Ecos de Oporto

Mi hermano llegará muy pronto a Oporto y ese viaje suyo de ahora me ha recordado al que a mí me llevó a esa misma ciudad hace ya un par de veranos. Parece como si las ciudades calaran más hondo cuando uno las descubre sin esperarlas. Nosotros nos detuvimos en Oporto porque queríamos llegar a Lisboa y entendimos que el viaje era demasiado largo como para plantearlo de una sentada. Sin demasiado convencimiento, pensamos que estaría bien instalar allí el cuartel general durante un par de días para dar un breve paseo por la ciudad y, de paso, conocer algunos enclaves del norte del país: Braga, Aveiro, Miranda… No cumplimos con el propósito o lo hicimos sólo a medias, porque aquella ciudad que siempre parece a punto de desmoronarse nos impresionó de tal forma que durante las dos jornadas y media que estuvimos allí no hicimos otra cosa que recorrer sus calles de arriba abajo y dejarnos engatusar por unos rincones que, al menos en apariencia, seguían inexplorados.

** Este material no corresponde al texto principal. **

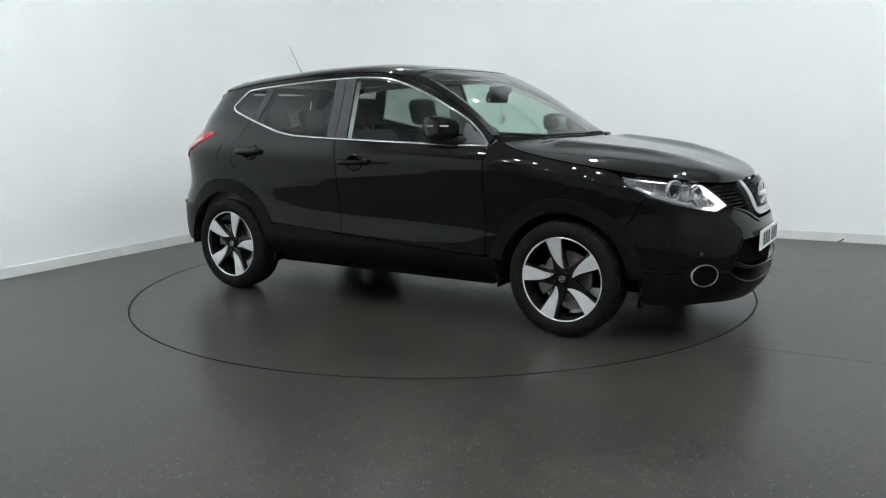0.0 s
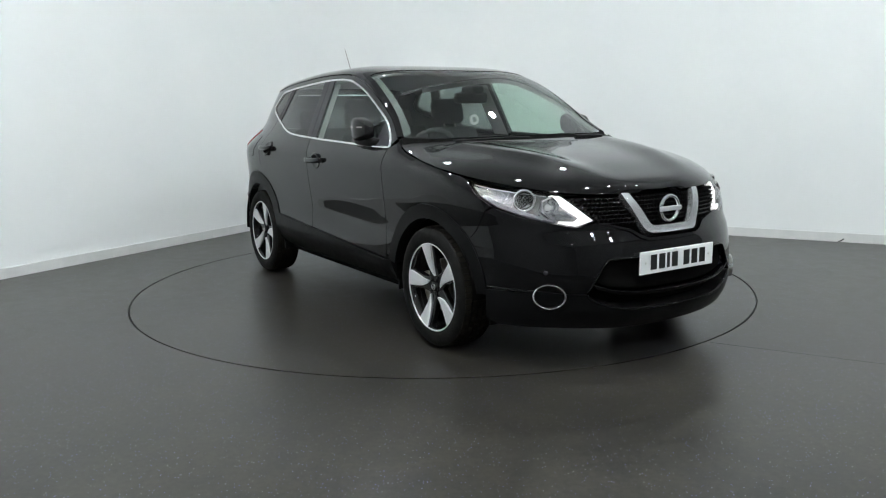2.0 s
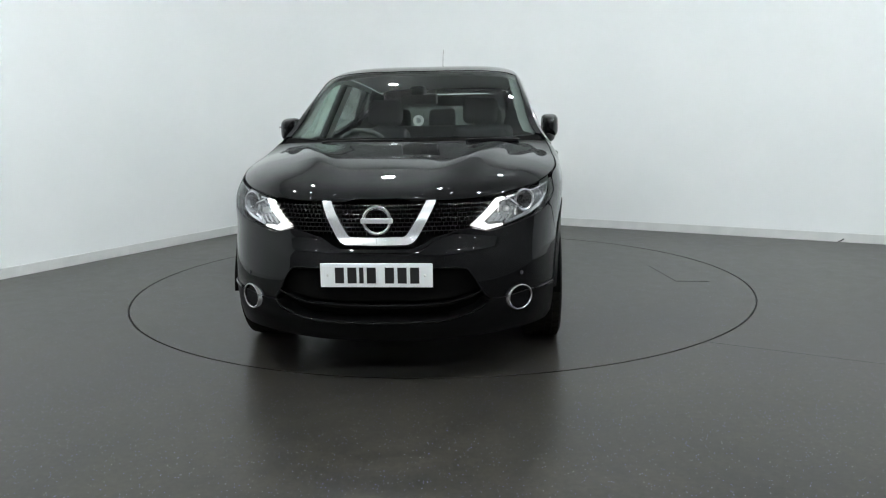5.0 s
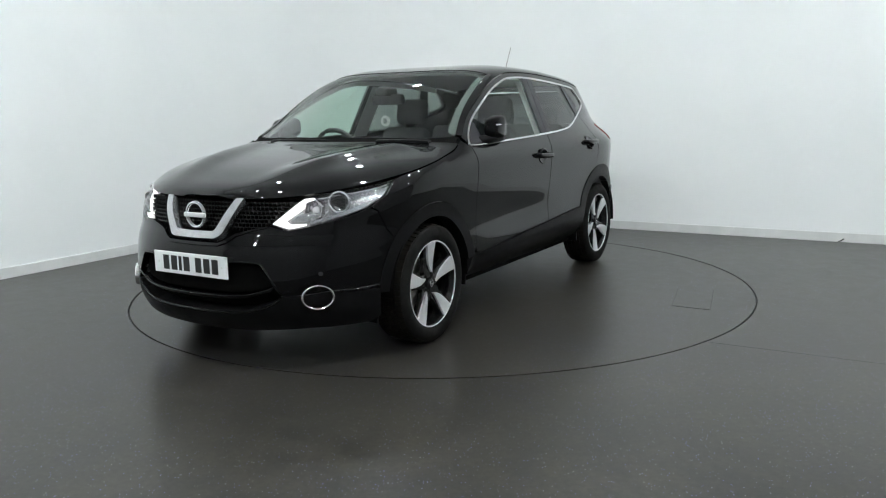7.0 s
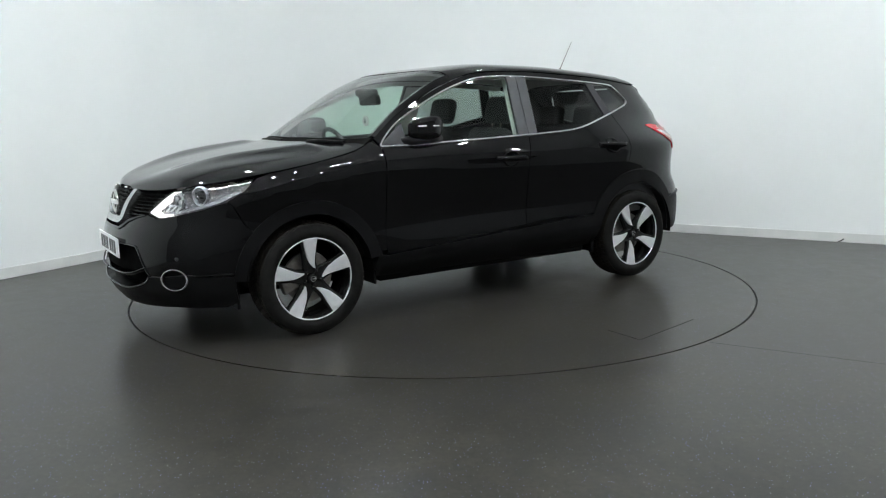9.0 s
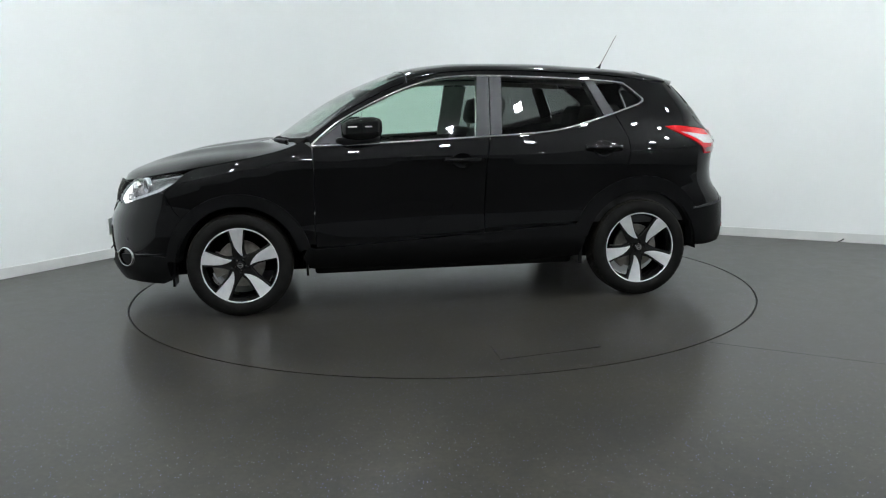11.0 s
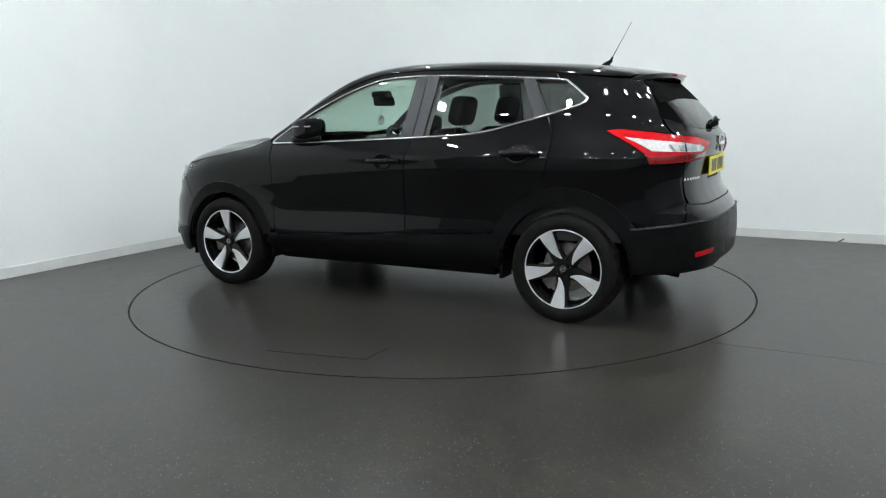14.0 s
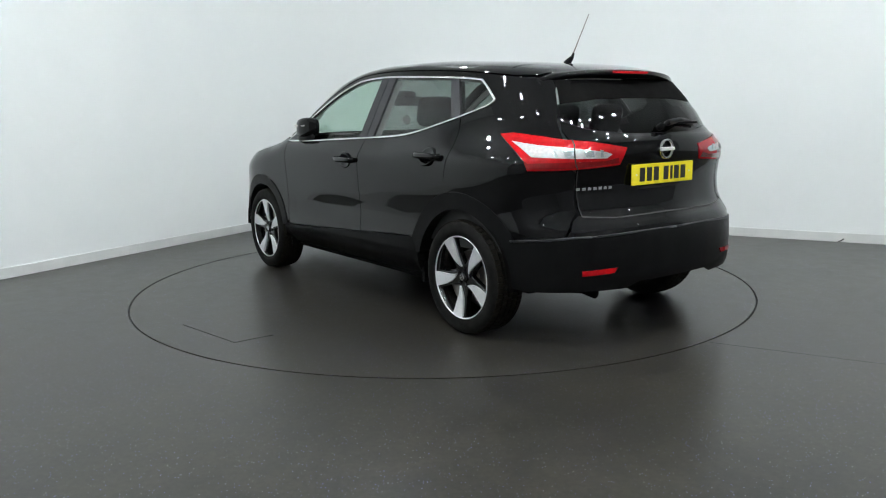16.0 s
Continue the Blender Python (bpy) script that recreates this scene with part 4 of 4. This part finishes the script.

Aún conservo el mensaje en el que Montse, que había estado allí unas semanas antes, nos ofrecía unas pocas recomendaciones que seguimos a rajatabla. Gracias a ella descubrimos A Tasquinha, con sus platos típicos, y la gastronomía mucho más rutinaria pero igual de sustanciosa de Adega do Olho. Lo demás fue viniendo poco a poco, sin pausa pero sin prisa, a medida que andábamos y desandábamos caminos irregulares pero exactos que nos descubrieron los magníficos azulejos de la estación, la grandeza del porche catedralicio, las penumbras a la vez acogedoras y amenazantes del destartalado barrio de la Sé, los jardines tan verdes y límpidos de la Fundación Serralves, las alturas vertiginosas de la Torre de los Clérigos y sus vistas inconmensurables sobre la ciudad y su prolongación marítima de Matosinhos. Algo más avisados íbamos cuando nos tropezamos con las catacumbas de la hermosísima iglesia de San Francisco, con su dorado homenaje al mejor barroco, y dimos con la abertura para superar el muro que separa una plaza pública del escondido templo dedicado a Santa Clara que Saramago definió como «una joya verdadera» en su Viaje a Portugal, también cuando al anochecer deambulamos en busca de la Rua Santa Catarina para tomar café en el Majestic. En la librería Lello me compré un ejemplar en castellano de Mensagem, el único poemario que Fernando Pessoa publicó en vida, y desde la orilla de Vila Nova de Gaia, casi a los pies del monumental puente dedicado a Luis I, vimos al Douro recorrer sus últimos metros antes de verterse en el Atlántico. Oporto es una de esas ciudades que se instalan en la melancolía para emitir desde allí una constante invitación al regreso.